Our next venture is a hard one. We are planning on dressing up as cowboys and trying to see if we can hang with the blue collar, shit kickin motherfuckers. But I’m told these guys don’t fuck around. I have my wranglers, my lasso, and a piece of wheat to chew on so I can look authentic when I ask the barkeep for a whiskey. Do you think we should do this excursion? Maybe I should go buy some chewin’ tobbaco first…
-SanDigga

Sandy,
Good luck with the rednecks. They’ll see right through your outfit and sodomize you right there in the Westerner parking lot. I’ve had a lot of experience with these people and if you can’t, from memory, detail every ATV made by Polaris for the last 10 years you’re sure to be proper fucked. I’d suggest losing the costume and hanging out at the gay bars, where you belong.

SLUG

 

Dear Dickheads,
Hey XXXStraightedgeXXX toughboys of SLC, you’re a bunch of fucking pussies. This is Luike from the band The Plot to Blow Up the Eiffel Tower. Remember last winter when you fucking faggots fronted your shit up against us and the Locust and got your fucking asses kicked?

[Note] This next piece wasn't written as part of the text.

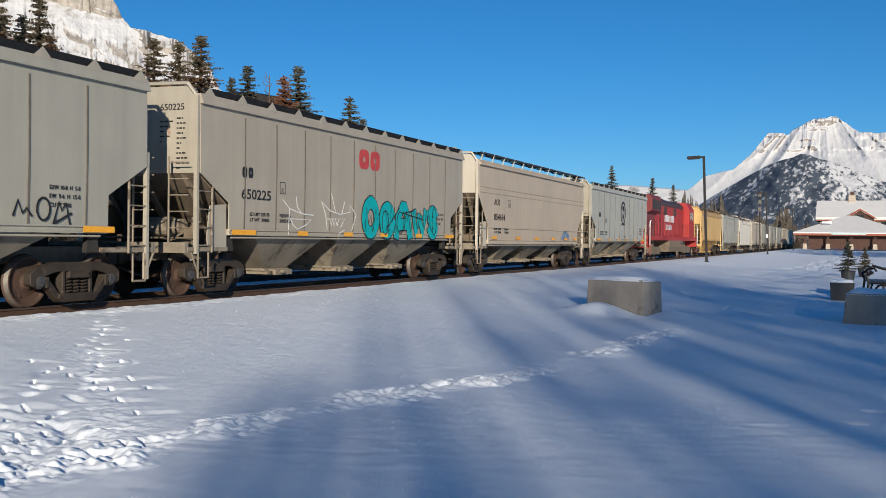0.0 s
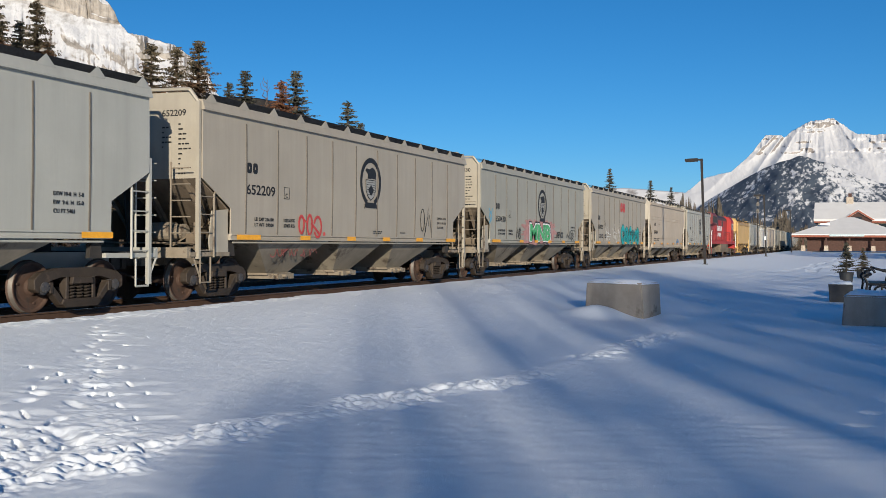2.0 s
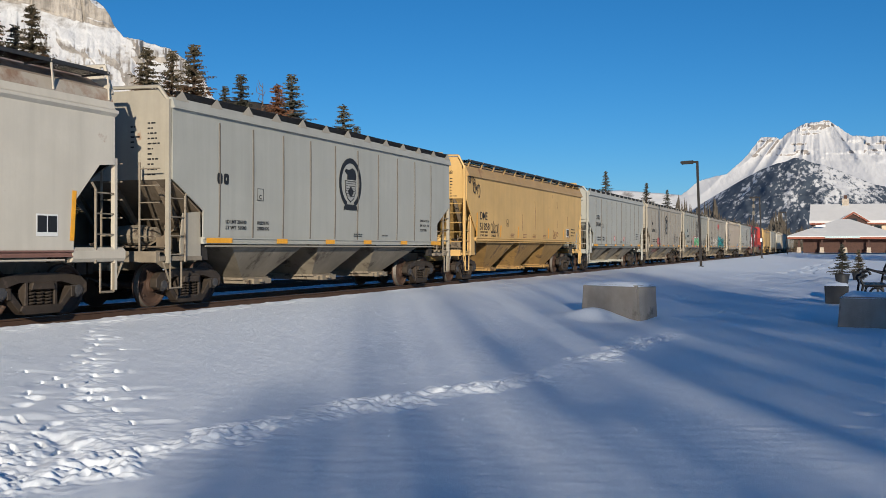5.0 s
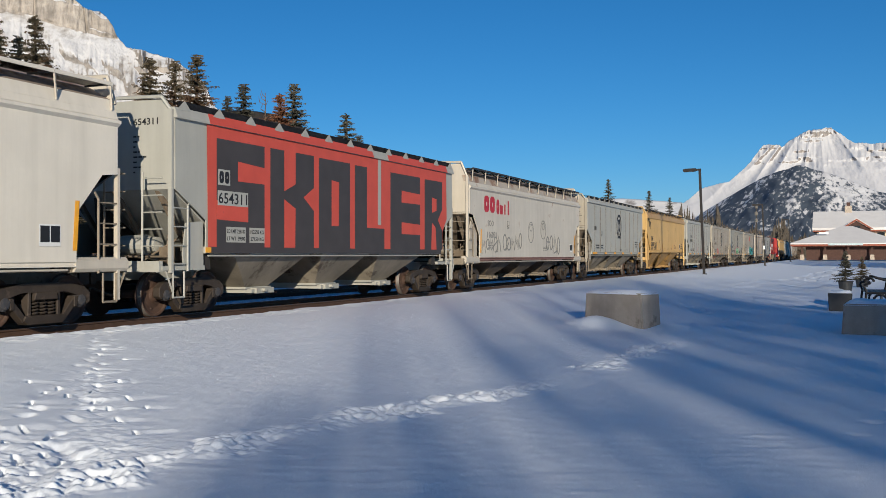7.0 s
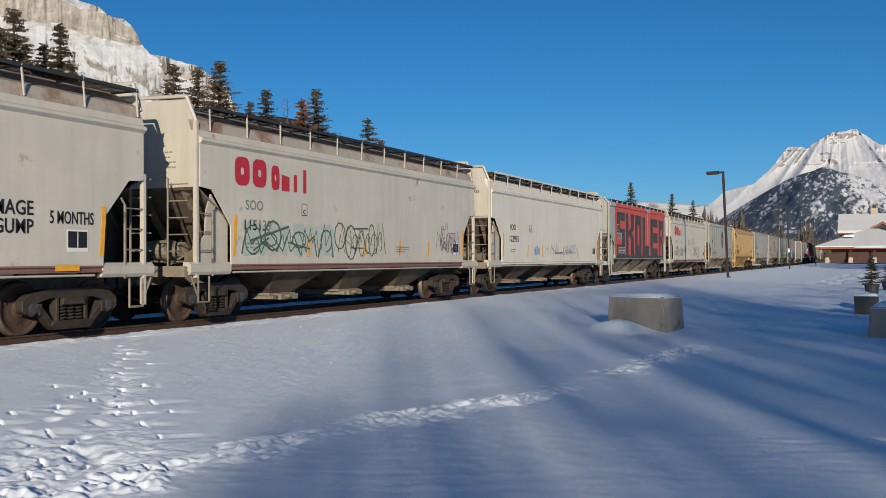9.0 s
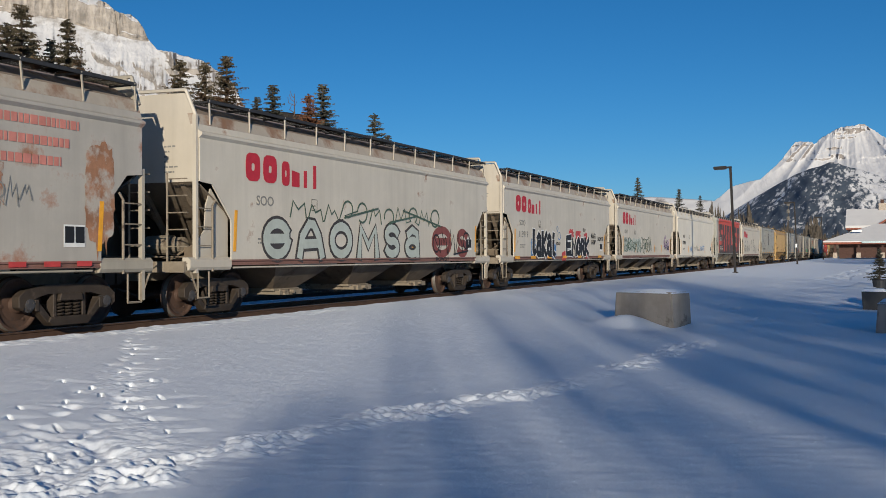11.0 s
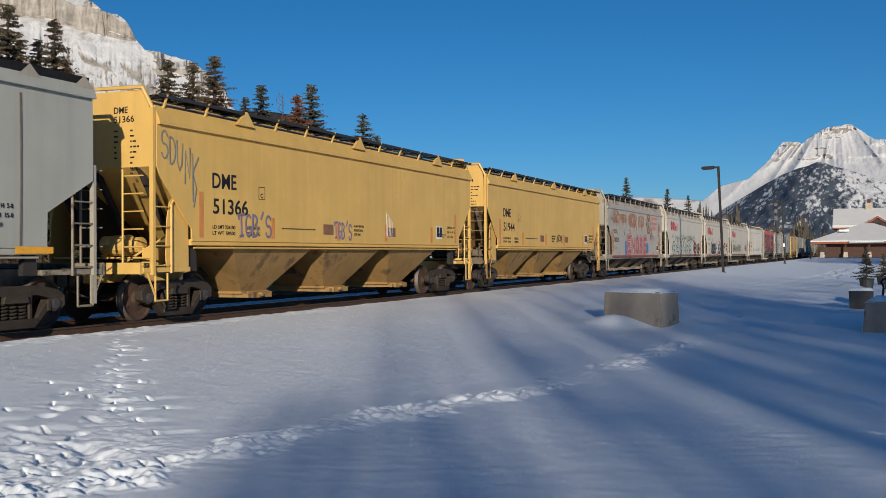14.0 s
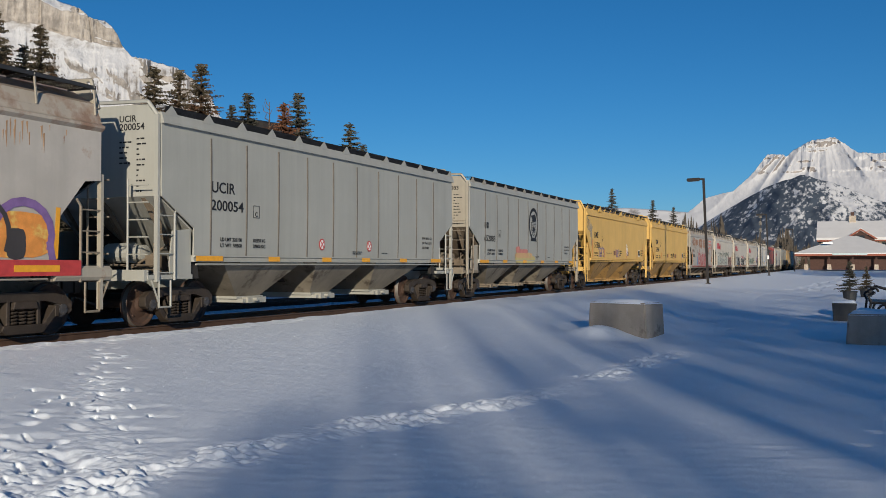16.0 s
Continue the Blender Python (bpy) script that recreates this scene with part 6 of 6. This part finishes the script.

Or remember how you said that the next time we came to play you were going to bring even more of your boyfriends along and kick our asses then? Well where the fuck were you when we came to play at the Lo-Fi last month? Bitches. We even played a song we wrote for you called “SLC Hunk.” Get it? You and all your burly muscle-flexing dances in the mosh pit inspired it. I want to lick all of your assholes instead of fighting so next time we’re in your pansy Mormon town look us up and we’ll suck all of your dicks.
–Luike

Luike,
I’m sensing a lot of homosexual/straight edge tension lately. Maybe if these two scenes could meet on a “baby oil, tarp, naked wrestling on the floor” sort of level, we wouldn’t have these scene problems. I suggest a gay rodeo rendezvous. Ass kicking and ass licking can go hand in hand. Cowboy up!